::: Material for this task

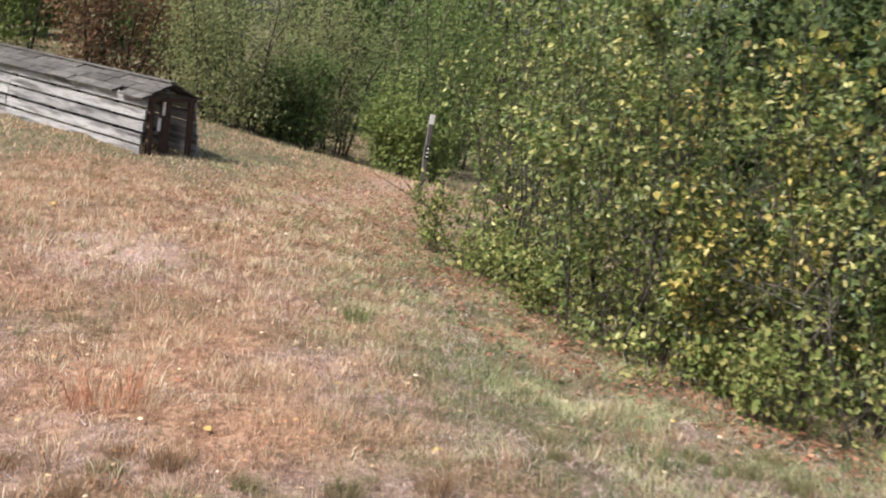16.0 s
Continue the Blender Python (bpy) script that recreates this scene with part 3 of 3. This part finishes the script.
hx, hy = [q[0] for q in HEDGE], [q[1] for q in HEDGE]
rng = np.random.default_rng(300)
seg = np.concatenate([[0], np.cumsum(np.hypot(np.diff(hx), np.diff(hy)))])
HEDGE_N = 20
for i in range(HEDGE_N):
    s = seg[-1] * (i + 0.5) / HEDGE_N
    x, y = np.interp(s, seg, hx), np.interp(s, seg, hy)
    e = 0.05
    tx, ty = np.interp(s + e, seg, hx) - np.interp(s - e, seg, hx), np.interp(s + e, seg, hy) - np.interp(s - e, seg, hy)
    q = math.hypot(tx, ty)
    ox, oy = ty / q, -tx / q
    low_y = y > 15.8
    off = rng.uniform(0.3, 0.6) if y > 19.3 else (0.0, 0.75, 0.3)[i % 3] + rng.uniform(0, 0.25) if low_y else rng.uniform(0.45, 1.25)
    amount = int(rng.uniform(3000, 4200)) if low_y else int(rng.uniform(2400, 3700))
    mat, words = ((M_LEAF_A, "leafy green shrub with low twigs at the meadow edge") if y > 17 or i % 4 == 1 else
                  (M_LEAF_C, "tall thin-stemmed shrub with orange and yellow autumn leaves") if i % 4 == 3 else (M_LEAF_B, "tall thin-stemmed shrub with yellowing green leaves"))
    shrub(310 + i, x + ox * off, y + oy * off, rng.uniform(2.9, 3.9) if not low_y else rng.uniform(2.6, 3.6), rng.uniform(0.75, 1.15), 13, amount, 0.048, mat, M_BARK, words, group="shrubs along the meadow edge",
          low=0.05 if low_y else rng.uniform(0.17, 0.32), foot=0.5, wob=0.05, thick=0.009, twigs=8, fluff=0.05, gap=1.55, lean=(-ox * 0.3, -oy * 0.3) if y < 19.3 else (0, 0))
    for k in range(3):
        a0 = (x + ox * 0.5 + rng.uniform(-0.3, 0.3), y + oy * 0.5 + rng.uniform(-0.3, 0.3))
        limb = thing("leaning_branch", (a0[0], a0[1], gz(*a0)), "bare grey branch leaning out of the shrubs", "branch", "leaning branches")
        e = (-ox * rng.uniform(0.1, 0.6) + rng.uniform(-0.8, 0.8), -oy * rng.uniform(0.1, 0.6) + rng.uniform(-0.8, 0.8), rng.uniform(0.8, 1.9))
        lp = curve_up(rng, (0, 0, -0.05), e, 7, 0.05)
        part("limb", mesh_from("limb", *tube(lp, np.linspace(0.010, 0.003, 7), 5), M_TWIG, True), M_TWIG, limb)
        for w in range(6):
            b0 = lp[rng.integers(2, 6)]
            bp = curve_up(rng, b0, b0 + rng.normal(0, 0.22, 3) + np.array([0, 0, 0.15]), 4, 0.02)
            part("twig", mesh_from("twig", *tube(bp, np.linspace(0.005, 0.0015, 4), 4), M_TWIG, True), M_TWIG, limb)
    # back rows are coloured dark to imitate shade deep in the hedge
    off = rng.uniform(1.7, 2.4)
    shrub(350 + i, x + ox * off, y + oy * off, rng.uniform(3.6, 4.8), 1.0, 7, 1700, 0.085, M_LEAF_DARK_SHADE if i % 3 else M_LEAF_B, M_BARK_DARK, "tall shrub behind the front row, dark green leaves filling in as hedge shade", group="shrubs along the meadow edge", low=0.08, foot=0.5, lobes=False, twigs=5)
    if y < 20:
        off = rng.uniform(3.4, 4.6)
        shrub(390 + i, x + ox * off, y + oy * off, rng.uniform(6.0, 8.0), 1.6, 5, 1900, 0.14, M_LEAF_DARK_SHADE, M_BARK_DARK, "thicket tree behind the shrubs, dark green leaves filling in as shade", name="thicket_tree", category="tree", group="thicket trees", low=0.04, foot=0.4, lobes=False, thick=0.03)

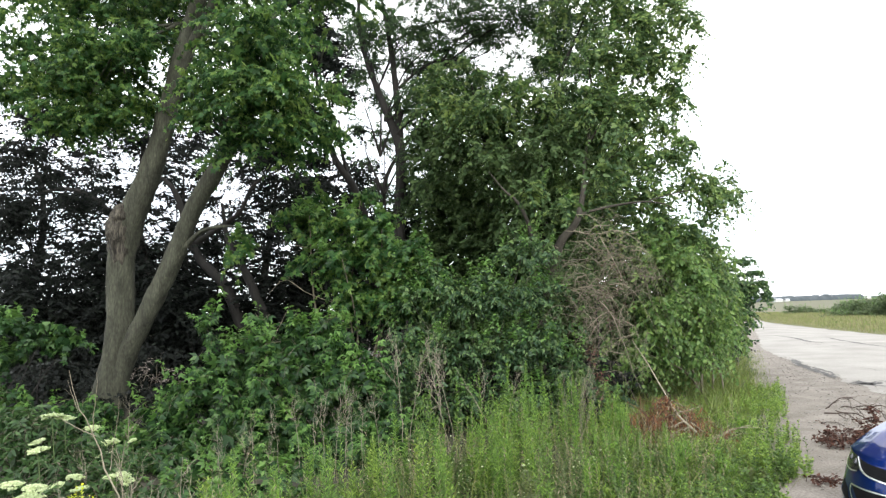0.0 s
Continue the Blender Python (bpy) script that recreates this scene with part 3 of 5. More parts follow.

::::::
::: Material for this task

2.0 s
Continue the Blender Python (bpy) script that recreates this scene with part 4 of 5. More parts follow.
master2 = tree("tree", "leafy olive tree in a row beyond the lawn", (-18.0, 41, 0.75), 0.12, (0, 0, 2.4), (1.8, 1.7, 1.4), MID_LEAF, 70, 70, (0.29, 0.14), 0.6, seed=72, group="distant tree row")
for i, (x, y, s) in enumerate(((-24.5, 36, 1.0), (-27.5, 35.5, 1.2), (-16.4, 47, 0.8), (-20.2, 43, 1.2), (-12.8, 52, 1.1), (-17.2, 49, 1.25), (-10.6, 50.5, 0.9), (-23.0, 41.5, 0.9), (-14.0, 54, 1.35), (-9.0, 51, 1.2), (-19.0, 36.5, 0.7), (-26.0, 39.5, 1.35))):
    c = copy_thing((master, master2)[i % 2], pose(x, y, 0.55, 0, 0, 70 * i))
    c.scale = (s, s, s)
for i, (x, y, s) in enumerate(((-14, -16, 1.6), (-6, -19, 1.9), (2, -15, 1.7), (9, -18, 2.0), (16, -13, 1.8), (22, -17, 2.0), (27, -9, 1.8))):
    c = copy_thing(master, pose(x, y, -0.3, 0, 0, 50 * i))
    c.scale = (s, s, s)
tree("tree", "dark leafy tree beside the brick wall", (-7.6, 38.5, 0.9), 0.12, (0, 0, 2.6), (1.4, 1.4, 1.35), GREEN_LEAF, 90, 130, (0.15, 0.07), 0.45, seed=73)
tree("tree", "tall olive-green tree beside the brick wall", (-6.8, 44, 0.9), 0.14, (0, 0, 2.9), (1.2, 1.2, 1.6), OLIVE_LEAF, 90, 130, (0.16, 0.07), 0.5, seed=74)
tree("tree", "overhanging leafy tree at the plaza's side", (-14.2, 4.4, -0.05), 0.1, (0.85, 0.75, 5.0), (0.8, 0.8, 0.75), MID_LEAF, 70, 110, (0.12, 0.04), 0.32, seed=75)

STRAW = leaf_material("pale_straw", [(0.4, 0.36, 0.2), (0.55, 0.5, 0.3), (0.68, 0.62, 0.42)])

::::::

• _Goal_: Copy out every line from the records that has the word "parts".

• _Written response_:
Continue the Blender Python (bpy) script that recreates this scene with part 3 of 5. More parts follow.
Continue the Blender Python (bpy) script that recreates this scene with part 4 of 5. More parts follow.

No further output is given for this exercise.